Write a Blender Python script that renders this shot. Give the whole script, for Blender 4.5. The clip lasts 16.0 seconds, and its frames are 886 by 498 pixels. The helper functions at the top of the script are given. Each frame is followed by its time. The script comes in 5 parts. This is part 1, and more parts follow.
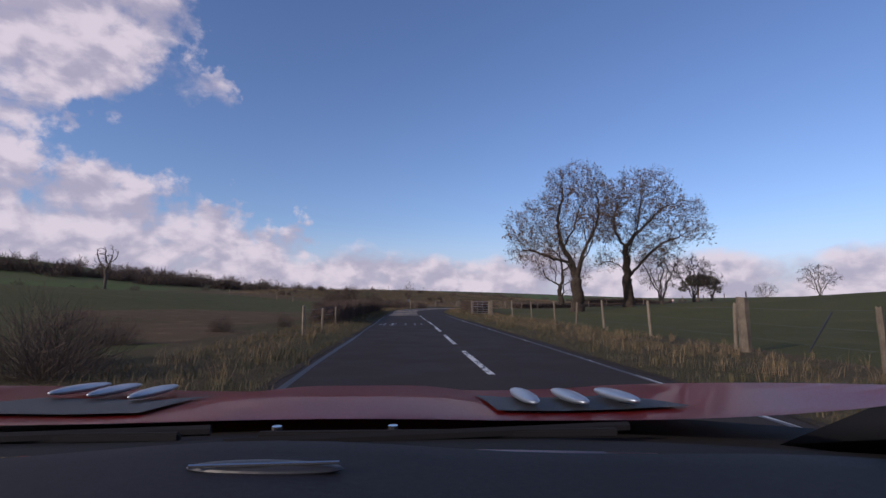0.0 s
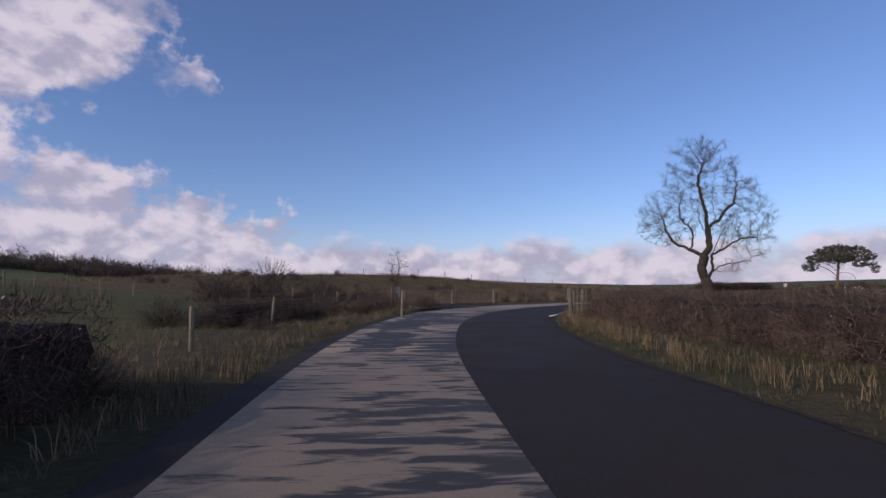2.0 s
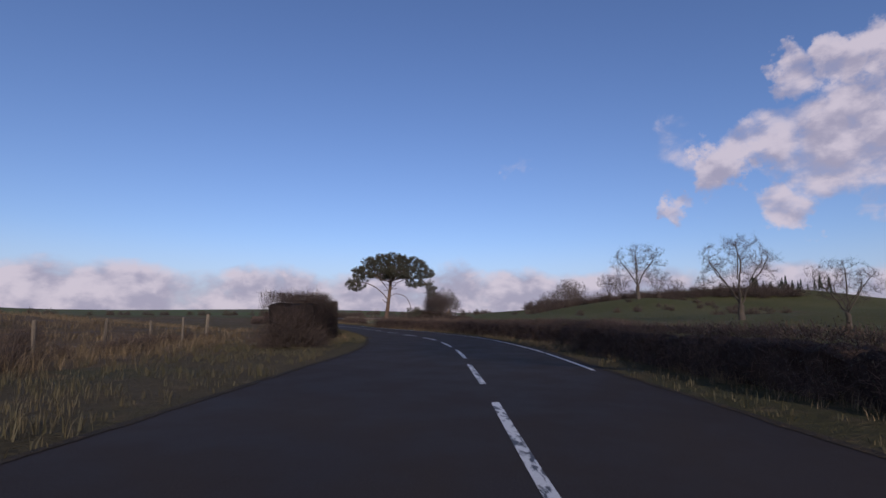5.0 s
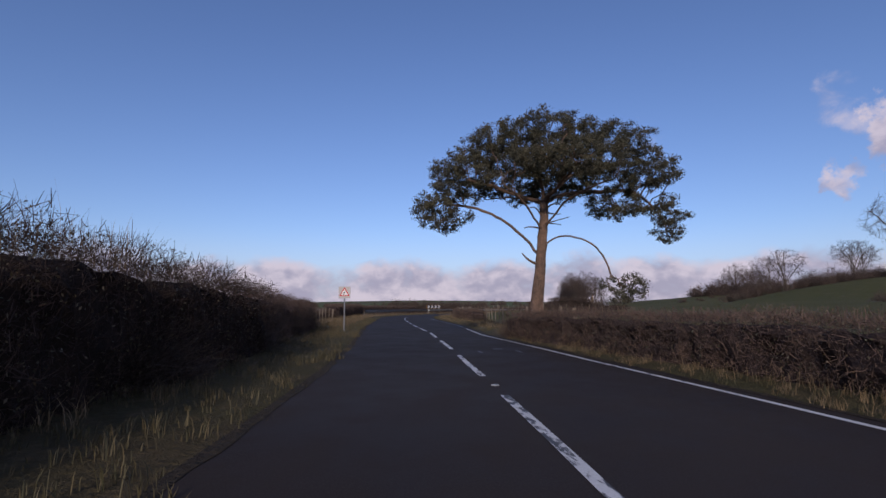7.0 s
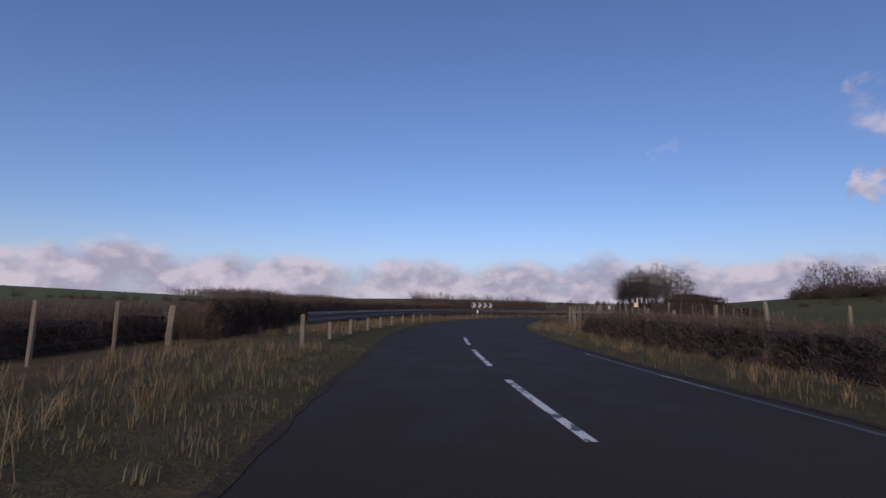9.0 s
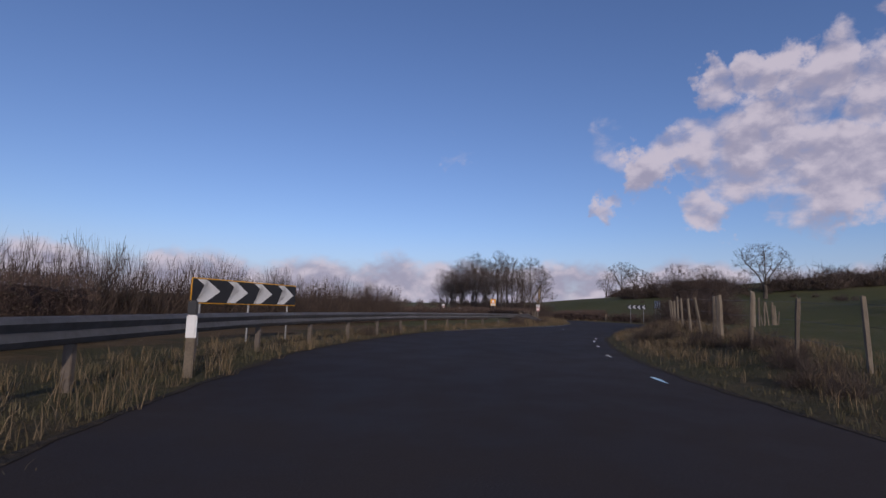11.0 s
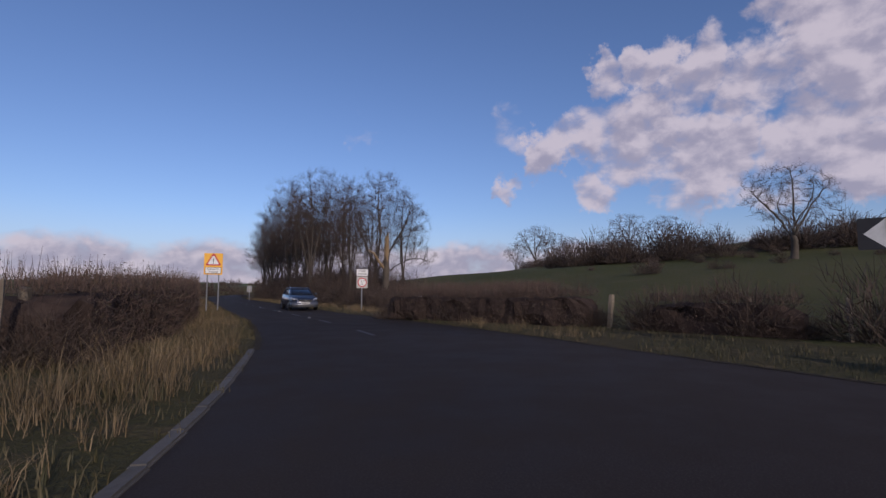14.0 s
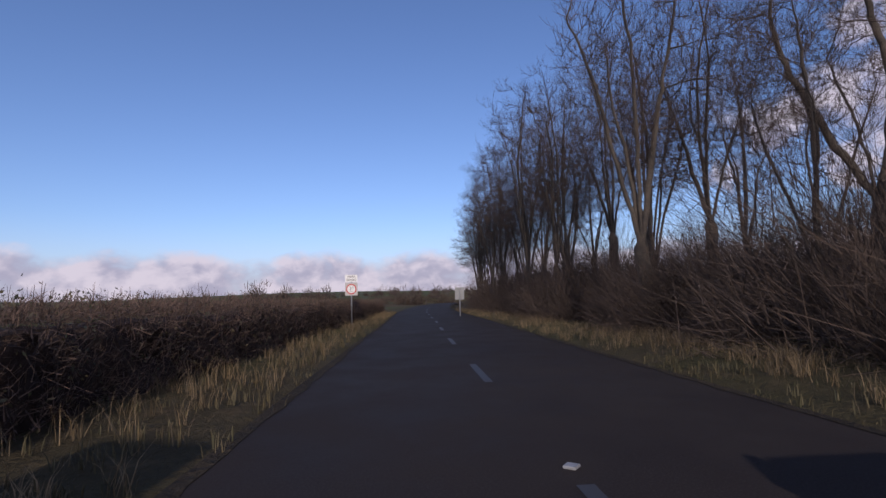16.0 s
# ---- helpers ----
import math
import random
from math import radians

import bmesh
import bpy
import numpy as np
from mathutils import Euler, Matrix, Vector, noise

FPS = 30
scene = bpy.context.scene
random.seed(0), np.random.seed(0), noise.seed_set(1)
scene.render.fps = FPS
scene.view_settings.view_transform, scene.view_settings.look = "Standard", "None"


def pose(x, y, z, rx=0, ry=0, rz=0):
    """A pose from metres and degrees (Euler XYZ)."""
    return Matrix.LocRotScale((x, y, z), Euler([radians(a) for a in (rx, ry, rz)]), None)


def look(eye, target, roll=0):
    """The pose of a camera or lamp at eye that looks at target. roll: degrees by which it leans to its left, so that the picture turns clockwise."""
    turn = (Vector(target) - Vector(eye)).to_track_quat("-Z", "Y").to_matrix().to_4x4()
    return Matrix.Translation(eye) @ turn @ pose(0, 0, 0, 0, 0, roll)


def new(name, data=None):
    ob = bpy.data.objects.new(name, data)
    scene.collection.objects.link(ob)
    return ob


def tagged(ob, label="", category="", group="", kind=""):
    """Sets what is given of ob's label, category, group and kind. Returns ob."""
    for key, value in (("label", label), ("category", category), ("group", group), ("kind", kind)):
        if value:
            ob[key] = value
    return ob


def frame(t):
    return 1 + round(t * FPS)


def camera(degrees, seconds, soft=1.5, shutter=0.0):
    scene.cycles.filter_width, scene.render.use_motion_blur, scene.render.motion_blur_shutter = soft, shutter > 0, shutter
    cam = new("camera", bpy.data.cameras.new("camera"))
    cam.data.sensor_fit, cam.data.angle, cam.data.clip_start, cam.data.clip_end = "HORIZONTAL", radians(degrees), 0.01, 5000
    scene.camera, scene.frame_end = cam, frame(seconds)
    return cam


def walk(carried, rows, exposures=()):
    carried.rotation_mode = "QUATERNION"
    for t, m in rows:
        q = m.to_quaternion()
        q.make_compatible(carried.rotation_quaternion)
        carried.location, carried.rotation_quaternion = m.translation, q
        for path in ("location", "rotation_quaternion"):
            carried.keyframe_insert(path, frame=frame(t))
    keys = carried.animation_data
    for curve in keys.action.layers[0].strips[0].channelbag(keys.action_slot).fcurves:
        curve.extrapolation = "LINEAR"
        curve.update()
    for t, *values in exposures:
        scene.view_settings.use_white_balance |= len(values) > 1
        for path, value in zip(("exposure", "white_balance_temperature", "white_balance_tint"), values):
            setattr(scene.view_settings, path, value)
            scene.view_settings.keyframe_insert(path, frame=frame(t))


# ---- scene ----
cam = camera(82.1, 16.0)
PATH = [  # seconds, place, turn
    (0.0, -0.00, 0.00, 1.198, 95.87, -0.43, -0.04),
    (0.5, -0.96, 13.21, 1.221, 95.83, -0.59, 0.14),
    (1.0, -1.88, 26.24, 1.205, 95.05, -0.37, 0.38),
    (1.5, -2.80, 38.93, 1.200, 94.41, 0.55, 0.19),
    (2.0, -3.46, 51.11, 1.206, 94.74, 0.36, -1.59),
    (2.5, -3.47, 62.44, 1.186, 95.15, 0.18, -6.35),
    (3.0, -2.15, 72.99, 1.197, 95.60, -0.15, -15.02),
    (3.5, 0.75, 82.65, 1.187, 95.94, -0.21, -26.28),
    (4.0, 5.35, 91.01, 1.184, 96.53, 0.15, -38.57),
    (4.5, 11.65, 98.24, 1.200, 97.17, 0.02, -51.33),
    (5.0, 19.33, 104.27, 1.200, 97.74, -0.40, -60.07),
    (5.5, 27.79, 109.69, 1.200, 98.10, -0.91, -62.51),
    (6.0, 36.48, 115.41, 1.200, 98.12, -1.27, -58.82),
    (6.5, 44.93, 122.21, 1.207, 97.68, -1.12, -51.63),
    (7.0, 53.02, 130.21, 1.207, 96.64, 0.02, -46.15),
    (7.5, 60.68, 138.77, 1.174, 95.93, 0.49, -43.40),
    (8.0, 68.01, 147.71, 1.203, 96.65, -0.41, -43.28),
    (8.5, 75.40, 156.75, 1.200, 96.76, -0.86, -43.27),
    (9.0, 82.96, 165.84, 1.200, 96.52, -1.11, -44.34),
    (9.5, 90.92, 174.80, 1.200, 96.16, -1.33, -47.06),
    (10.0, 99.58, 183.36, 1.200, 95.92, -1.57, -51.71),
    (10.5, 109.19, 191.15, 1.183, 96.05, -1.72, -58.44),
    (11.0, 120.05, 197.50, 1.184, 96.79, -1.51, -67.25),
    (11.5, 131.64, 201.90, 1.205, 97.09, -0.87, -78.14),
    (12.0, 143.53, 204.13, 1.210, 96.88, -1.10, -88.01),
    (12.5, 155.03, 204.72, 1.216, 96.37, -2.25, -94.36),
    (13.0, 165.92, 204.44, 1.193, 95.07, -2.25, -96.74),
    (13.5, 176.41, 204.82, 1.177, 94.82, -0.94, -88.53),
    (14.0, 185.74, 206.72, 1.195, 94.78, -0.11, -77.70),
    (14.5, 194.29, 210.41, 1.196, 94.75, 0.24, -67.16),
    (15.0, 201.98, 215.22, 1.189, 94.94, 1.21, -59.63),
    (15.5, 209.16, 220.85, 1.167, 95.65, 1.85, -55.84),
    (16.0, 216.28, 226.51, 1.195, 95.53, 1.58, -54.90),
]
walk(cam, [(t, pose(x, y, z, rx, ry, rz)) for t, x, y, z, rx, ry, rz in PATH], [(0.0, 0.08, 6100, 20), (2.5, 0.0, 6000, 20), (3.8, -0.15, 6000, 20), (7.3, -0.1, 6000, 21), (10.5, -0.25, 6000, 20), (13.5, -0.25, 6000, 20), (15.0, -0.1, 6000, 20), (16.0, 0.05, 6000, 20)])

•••

- What the exercise asks: Without the pictures, copy the material exactly as given.

- Final result:
Write a Blender Python script that renders this shot. Give the whole script, for Blender 4.5. The clip lasts 16.0 seconds, and its frames are 886 by 498 pixels. The helper functions at the top of the script are given. Each frame is followed by its time. The script comes in 5 parts. This is part 1, and more parts follow.
0.0 s
2.0 s
5.0 s
7.0 s
9.0 s
11.0 s
14.0 s
16.0 s
# ---- helpers ----
import math
import random
from math import radians

import bmesh
import bpy
import numpy as np
from mathutils import Euler, Matrix, Vector, noise

FPS = 30
scene = bpy.context.scene
random.seed(0), np.random.seed(0), noise.seed_set(1)
scene.render.fps = FPS
scene.view_settings.view_transform, scene.view_settings.look = "Standard", "None"


def pose(x, y, z, rx=0, ry=0, rz=0):
    """A pose from metres and degrees (Euler XYZ)."""
    return Matrix.LocRotScale((x, y, z), Euler([radians(a) for a in (rx, ry, rz)]), None)


def look(eye, target, roll=0):
    """The pose of a camera or lamp at eye that looks at target. roll: degrees by which it leans to its left, so that the picture turns clockwise."""
    turn = (Vector(target) - Vector(eye)).to_track_quat("-Z", "Y").to_matrix().to_4x4()
    return Matrix.Translation(eye) @ turn @ pose(0, 0, 0, 0, 0, roll)


def new(name, data=None):
    ob = bpy.data.objects.new(name, data)
    scene.collection.objects.link(ob)
    return ob


def tagged(ob, label="", category="", group="", kind=""):
    """Sets what is given of ob's label, category, group and kind. Returns ob."""
    for key, value in (("label", label), ("category", category), ("group", group), ("kind", kind)):
        if value:
            ob[key] = value
    return ob


def frame(t):
    return 1 + round(t * FPS)


def camera(degrees, seconds, soft=1.5, shutter=0.0):
    scene.cycles.filter_width, scene.render.use_motion_blur, scene.render.motion_blur_shutter = soft, shutter > 0, shutter
    cam = new("camera", bpy.data.cameras.new("camera"))
    cam.data.sensor_fit, cam.data.angle, cam.data.clip_start, cam.data.clip_end = "HORIZONTAL", radians(degrees), 0.01, 5000
    scene.camera, scene.frame_end = cam, frame(seconds)
    return cam


def walk(carried, rows, exposures=()):
    carried.rotation_mode = "QUATERNION"
    for t, m in rows:
        q = m.to_quaternion()
        q.make_compatible(carried.rotation_quaternion)
        carried.location, carried.rotation_quaternion = m.translation, q
        for path in ("location", "rotation_quaternion"):
            carried.keyframe_insert(path, frame=frame(t))
    keys = carried.animation_data
    for curve in keys.action.layers[0].strips[0].channelbag(keys.action_slot).fcurves:
        curve.extrapolation = "LINEAR"
        curve.update()
    for t, *values in exposures:
        scene.view_settings.use_white_balance |= len(values) > 1
        for path, value in zip(("exposure", "white_balance_temperature", "white_balance_tint"), values):
            setattr(scene.view_settings, path, value)
            scene.view_settings.keyframe_insert(path, frame=frame(t))


# ---- scene ----
cam = camera(82.1, 16.0)
PATH = [  # seconds, place, turn
    (0.0, -0.00, 0.00, 1.198, 95.87, -0.43, -0.04),
    (0.5, -0.96, 13.21, 1.221, 95.83, -0.59, 0.14),
    (1.0, -1.88, 26.24, 1.205, 95.05, -0.37, 0.38),
    (1.5, -2.80, 38.93, 1.200, 94.41, 0.55, 0.19),
    (2.0, -3.46, 51.11, 1.206, 94.74, 0.36, -1.59),
    (2.5, -3.47, 62.44, 1.186, 95.15, 0.18, -6.35),
    (3.0, -2.15, 72.99, 1.197, 95.60, -0.15, -15.02),
    (3.5, 0.75, 82.65, 1.187, 95.94, -0.21, -26.28),
    (4.0, 5.35, 91.01, 1.184, 96.53, 0.15, -38.57),
    (4.5, 11.65, 98.24, 1.200, 97.17, 0.02, -51.33),
    (5.0, 19.33, 104.27, 1.200, 97.74, -0.40, -60.07),
    (5.5, 27.79, 109.69, 1.200, 98.10, -0.91, -62.51),
    (6.0, 36.48, 115.41, 1.200, 98.12, -1.27, -58.82),
    (6.5, 44.93, 122.21, 1.207, 97.68, -1.12, -51.63),
    (7.0, 53.02, 130.21, 1.207, 96.64, 0.02, -46.15),
    (7.5, 60.68, 138.77, 1.174, 95.93, 0.49, -43.40),
    (8.0, 68.01, 147.71, 1.203, 96.65, -0.41, -43.28),
    (8.5, 75.40, 156.75, 1.200, 96.76, -0.86, -43.27),
    (9.0, 82.96, 165.84, 1.200, 96.52, -1.11, -44.34),
    (9.5, 90.92, 174.80, 1.200, 96.16, -1.33, -47.06),
    (10.0, 99.58, 183.36, 1.200, 95.92, -1.57, -51.71),
    (10.5, 109.19, 191.15, 1.183, 96.05, -1.72, -58.44),
    (11.0, 120.05, 197.50, 1.184, 96.79, -1.51, -67.25),
    (11.5, 131.64, 201.90, 1.205, 97.09, -0.87, -78.14),
    (12.0, 143.53, 204.13, 1.210, 96.88, -1.10, -88.01),
    (12.5, 155.03, 204.72, 1.216, 96.37, -2.25, -94.36),
    (13.0, 165.92, 204.44, 1.193, 95.07, -2.25, -96.74),
    (13.5, 176.41, 204.82, 1.177, 94.82, -0.94, -88.53),
    (14.0, 185.74, 206.72, 1.195, 94.78, -0.11, -77.70),
    (14.5, 194.29, 210.41, 1.196, 94.75, 0.24, -67.16),
    (15.0, 201.98, 215.22, 1.189, 94.94, 1.21, -59.63),
    (15.5, 209.16, 220.85, 1.167, 95.65, 1.85, -55.84),
    (16.0, 216.28, 226.51, 1.195, 95.53, 1.58, -54.90),
]
walk(cam, [(t, pose(x, y, z, rx, ry, rz)) for t, x, y, z, rx, ry, rz in PATH], [(0.0, 0.08, 6100, 20), (2.5, 0.0, 6000, 20), (3.8, -0.15, 6000, 20), (7.3, -0.1, 6000, 21), (10.5, -0.25, 6000, 20), (13.5, -0.25, 6000, 20), (15.0, -0.1, 6000, 20), (16.0, 0.05, 6000, 20)])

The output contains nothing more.